Voilà une Petite messe solennelle qu’on ne mettra pas entre toutes les mains, ni sans doute dans toutes les oreilles. Le chef Giulio Prandi en propose une lecture délibérément émaciée. Se fondant sur la nouvelle édition critique de la Fondation Rossini, il en attribue la part orchestrale à deux pianos (un Erard et un Pleyel) et un harmonium (Debain), fidèle en cela aux intentions premières de Rossini qui, initialement, n’avait point envisagé de solliciter pour cette œuvre les grands ensembles qui désormais lui sont systématiquement affectés.
Sensible au goût du Pesarais pour les ensembles réduits qu’attestent ses rares et tardives compositions, Prandi y voit en outre une dimension qui ne se réduit pas aux contraintes matérielles : cette pauvreté du matériau sonore dans la Petite messe solennelle est l’ascèse qui permet d’atteindre au nerf spirituel de l’œuvre. De sa fréquentation des pièces sacrées du XVIIIe siècle, le chef en effet a retenu la régression quelque peu fâcheuse du sens spirituel même de la musique, fût-elle censément sacrée.
Assurément, le résultat sonnera bien rêche aux oreilles accoutumées aux ruisselantes splendeurs du dispositif orchestral, non moins que le Coro Ghislieri, dont les interventions ne laissent jamais oublier qu’ils exercent le plus souvent dans un répertoire d’une plus grande austérité, avec une technique adaptée à des partitions plus contemplatives, et liturgiques.
Abandonne tout hédonisme, toi qui entres ici. Il faut bien ajuster son oreille aux intentions du chef puisque l’inverse assurément ne se produira pas. Encore faut-il retrancher de notre mémoire sonore les interprétations luxuriantes qu’on y a si souvent entendues pour ne pas rejeter les options prises ici comme une simple posture franciscaine. Ce qui se produit alors est assez intéressant, puisque ce n’est pas l’œuvre interprétée autrement qui se présente à nous, mais presque une autre œuvre. Radiographiée par cette lecture, elle fait certainement toucher du doigt ce qui, dans cette écriture, ressortit directement à l’invocation sacrée, que la nudité de la substance sonore surexpose aux dépens de la dimension « di bravura » qu’on y attend coupablement.

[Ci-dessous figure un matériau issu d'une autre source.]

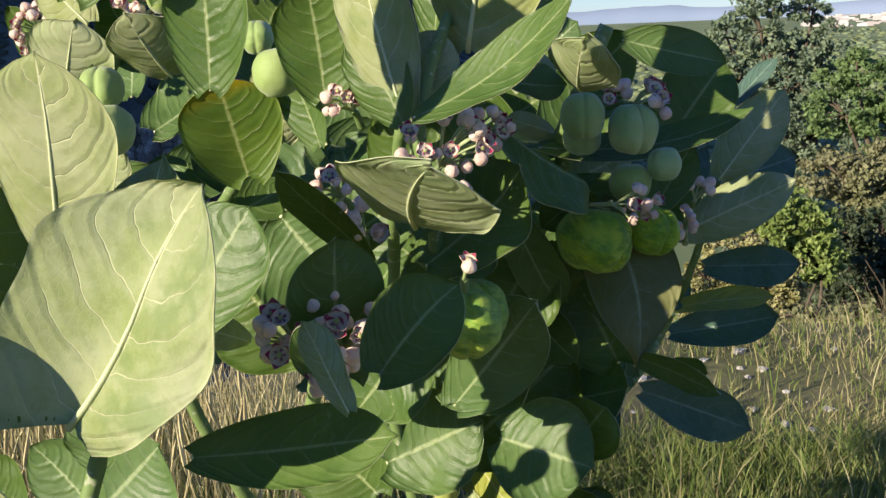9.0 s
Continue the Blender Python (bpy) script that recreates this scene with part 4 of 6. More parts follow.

Ah, rien ici ne flattera notre concupiscence musicale ! On se demande cependant parfois ce que l’on a fait pour mériter ainsi que notre haire fût serrée avec notre discipline, car tout de même, le dépouillement confine plus souvent qu’à son tour à la purge de nos péchés. Lorsque s’élève dans cette morigéneuse ambiance la voix stellaire de Sandrine Piau, nous nous prenons à rêver violoncelles, chœurs pléthoriques, emportements fiévreux, fontaines de plaisir sonore. Voilà qui est fort mal et pour notre peine, nous réécouterons ce disque jusqu’à ce que le flonflon de l’harmonium nous semble le timbre le plus désirable du monde. Toi aussi, pécheur lyrique, essaie encore.